Vénézuela : nomination d’un nonce

Source: FSSPX Actualités

Mgr Ortega Martin

Le souverain pontife et le président vénézuélien Nicolas Maduro se sont entendus pour nommer un nouveau représentant du Saint-Siège auprès du Vénézuela, alors que la situation entre l’Eglise et le pouvoir demeure tendue et que s’approche l’élection présidentielle du 28 juillet 2024.

Bien à l’ombre des palmiers, la nonciature de Caracas (Vénézuela) ressemblait depuis trois ans à une belle endormie. Jusqu’au 14 mai 2024, jour où le pape François l’a enfin sortie de sa torpeur en nommant Mgr Ortega Martin représentant officiel du Saint-Siège auprès de l’Etat vénézuélien.

Car, depuis le départ de Mgr Aldo Giordano en 2021, aucun prélat n’avait été choisi pour lui succéder, et la représentation diplomatique du Saint-Siège dans la capitale sud-américaine avait été confiée ad intérim à un prêtre grec-catholique, Mgr Ignazio Ceffalia. Une vacance de trois ans qui s’explique par les relations tendues entre le Vatican, l’Eglise locale et Nicolas Maduro.

Depuis une dizaine d’années, le chef de l’Etat est contesté à l’international et dans son propre pays : « des centaines de Vénézuéliens sont morts en protestant contre le régime en 2014, 2017 et 2019, et plusieurs milliers ont été emprisonnés pour la même raison », rappelle The Pillar.

« Avec pour conséquence l’une des plus graves crises humanitaires qui ait frappé le continent sud-américain, plus de 8 millions de réfugiés ayant fui leur pays », complète le même journal.

Le pape François, à la demande de Nicolas Maduro, a fait plusieurs tentatives de médiation entre le régime et une opposition largement soutenue par les Etats-Unis. « Mais toutes les tentatives de négociation ont jusqu’à présent échoué », note The Pillar.

Très populaire au Vénézuela, l’Eglise est « considérée comme l’une des institutions les plus fiables », et les évêques « sont des voix écoutées par la population ». Or, ceux-ci n’ont pas hésité – pour une partie d’entre eux – à prendre position contre Nicolas Maduro, explique le journal américain.

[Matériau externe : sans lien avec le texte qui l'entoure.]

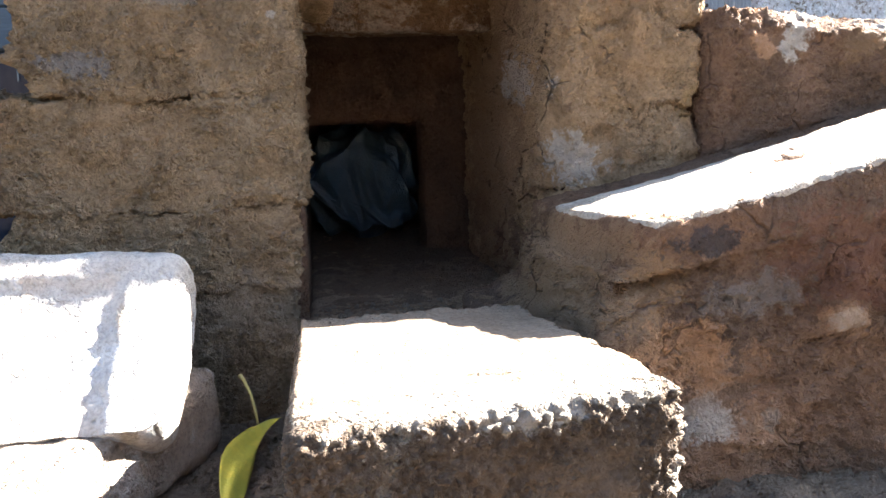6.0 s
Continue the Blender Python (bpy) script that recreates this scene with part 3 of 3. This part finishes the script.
def leaf():
    th = thing("fallen_leaf", "yellowing fallen leaf caught between the bricks", "leaf", at=(-0.125, 0.47, 0.0))
    root = Vector((-0.134, 0.515, 0.044))
    part("stalk", tube([(-0.1455, 0.519, 0.0875), (-0.1425, 0.519, 0.082), (-0.138, 0.518, 0.070), (-0.1352, 0.516, 0.056), root], (0.0017, 0.0010)), M_STALK, th)
    # a blade folded along its rib: one half turned up, the other hanging, with a lobe beside the stalk
    n, w, v, f = 30, 6, [], []
    bend, tip = Vector((-0.155, 0.470, 0.050)), Vector((-0.140, 0.375, 0.034))
    for i in range(n + 1):
        s = i / n
        mid = root * (1 - s) ** 2 + bend * 2 * s * (1 - s) + tip * s * s
        half = 0.0115 * math.sin(math.pi * min(1, s * 0.90 + 0.10)) ** 0.8
        lobe = math.exp(-s / 0.09)
        for j in range(-w, w + 1):
            u = j / w
            if u > 0:
                side = Vector((u * (half * 1.0 + 0.014 * lobe), 0.004 * u, -half * 0.75 * u * (1 - lobe) + 0.004 * u * lobe))
            else:
                side = Vector((u * half * 0.8, 0.006 * u, -u * half * 0.35))
            v.append(mid + side + Vector((0, 0, 0.0012 * math.sin(11 * s + 4 * u))))
    k = 2 * w + 1
    for i in range(n):
        for j in range(k - 1):
            f.append((i * k + j, i * k + j + 1, (i + 1) * k + j + 1, (i + 1) * k + j))
    bl = part("blade", mesh_of(v, f), M_LEAF, th)
    bl.modifiers.new("thickness", "SOLIDIFY").thickness = 0.0005


leaf()

m, t, b = mat("clear_twine", 0.3)
b.inputs["Base Color"].default_value = (0.25, 0.32, 0.38, 1)
M_TWINE = m
ob = part("twine", tube([(-0.548, 1.258, 0.36), (-0.546, 1.262, 0.42), (-0.543, 1.262, 0.6), (-0.54, 1.262, 0.9), (-0.535, 1.262, 1.4)], 0.0012), M_TWINE)
tagged(ob, "pale twine hanging down the board fence", "twine")

m, t, b = mat("whitewashed_block", 0.8)
co = place(t)
t.links.new(mix(t, grain(t, co, 18, 5), (0.62, 0.64, 0.68), (0.74, 0.76, 0.79)), b.inputs["Base Color"])
bump(t, b, grain(t, co, 60, 4), 0.002)
M_WHITE = m
ob = part("whitewashed_block", lump((0.80, 1.25, 0.45, 0.8, -0.02, 0.085), 0.02, 0.01, 0.003, 0.001, 99), M_WHITE)
tagged(ob, "whitewashed block standing beyond the bench", "block")


def crumbs():
    """Loose crumbs and clods of earth, too many to count, on the ground and the hearth."""
    rnd = random.Random(5)
    v, f = [], []
    shapes = []
    for k in range(6):
        bm = bmesh.new()
        bmesh.ops.create_icosphere(bm, subdivisions=2, radius=1.0)
        for q in bm.verts:
            q.co *= 1 + 0.45 * noise.noise(q.co * 1.3 + Vector((k * 5, 0, 0))) + 0.2 * noise.noise(q.co * 3.1)
        shapes.append(([q.co.copy() for q in bm.verts], [[w.index for w in fc.verts] for fc in bm.faces]))
        bm.free()
    for k in range(1160):
        size = 0.0010 + 0.003 * rnd.random() ** 3
        if k < 430:
            x, y = rnd.uniform(0.2, 0.85), rnd.uniform(0.05, 0.40)
            size *= 1.5
            z = ground_height(x, y)
        elif k < 1000:
            x, y = rnd.uniform(-0.085, 0.12), 0.525 + 0.16 * rnd.random() ** 2
            z = 0.093
        else:
            x, y = rnd.uniform(-0.17, -0.10), rnd.uniform(0.38, 0.57)
            z = ground_height(x, y)
        m = Matrix.Translation((x, y, z + size * 0.25)) @ Euler((0, 0, rnd.uniform(0, 6))).to_matrix().to_4x4() @ Matrix.Diagonal((size, size * 0.8, size * 0.65, 1))
        vs, fs = shapes[k % 6]
        o = len(v)
        v.extend(m @ c for c in vs)
        f.extend([o + i for i in fc] for fc in fs)
    ob = part("earth_crumbs", mesh_of(v, f), M_GROUND)
    tagged(ob, "loose crumbs and clods of dry brown earth", "earth crumbs", kind="stuff")


crumbs()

Le Saint-Siège, afin d’éviter un scénario à la nicaraguayenne, a adopté une « neutralité positive » par rapport au chef de l’Etat. Une attitude payante semble-t-il. L’habileté du secrétaire d’Etat du Saint-Siège, le cardinal Pietro Parolin, qui fut nonce à Caracas entre 2009 et 2013, et celle de son substitut, Mgr Edgar Pena Parra, prélat vénézuélien, n’a sans doute pas été inutile.

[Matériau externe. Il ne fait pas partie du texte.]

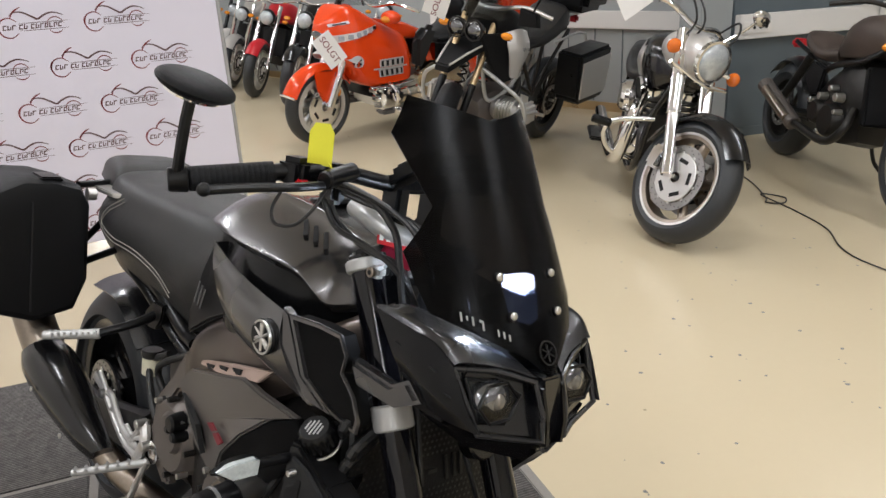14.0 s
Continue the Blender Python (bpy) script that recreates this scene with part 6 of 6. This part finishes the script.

Mgr Ortega Martin aura une mission délicate : Nicolas Maduro, en vertu du concordat qui régit les rapports entre le Saint-Siège et le Vénézuela, a bloqué ou ralenti plusieurs nominations épiscopales ces dernières années. Et certains sièges du pays sont vacants. Et rien ne pourra se faire sans l’accord du chef de l’Etat, qui voit d’un mauvais œil l’activisme politique dans lequel versent certains prêtres.

Candidat à sa réélection dans un pays épuisé par une décennie de récession, Nicolas Maduro se pose en continuateur de la révolution lancée par le charismatique Hugo Chavez, toujours évoqué dans les discours officiels. Le scrutin présidentiel a été fixé au 28 juillet 2024, date anniversaire de la naissance du président Chavez, mort en mars 2013.

Un pari risqué pour le chef de l’Etat vénézuélien : après dix ans de crise d’hyperinflation, le pays a vu la hausse des prix se « limiter » à 185% pour 2023, rapporte Les Echos. Un changement de cap du gouvernement de Maduro, qui a cessé « d’augmenter les salaires de façon intempestive », explique le même journal, laisse espérer une inflation à « seulement » deux chiffres en 2024.

Mais la situation s’est à nouveau tendue lorsque les Etats-Unis ont annoncé, le 17 avril dernier, réactiver leurs sanctions contre les secteurs pétroliers et gaziers vénézuéliens, note Le Monde.

Alors que plusieurs observateurs craignent que la situation des fidèles catholiques se dégrade plus encore, le nouveau nonce a l'avantage d’arriver avec une grande expérience diplomatique au Chili, et jouit de la confiance du Vatican et des évêques vénézuéliens. En attendant de gagner celle du président vénézuélien, s’il est reconduit aux plus hautes fonctions l’été prochain.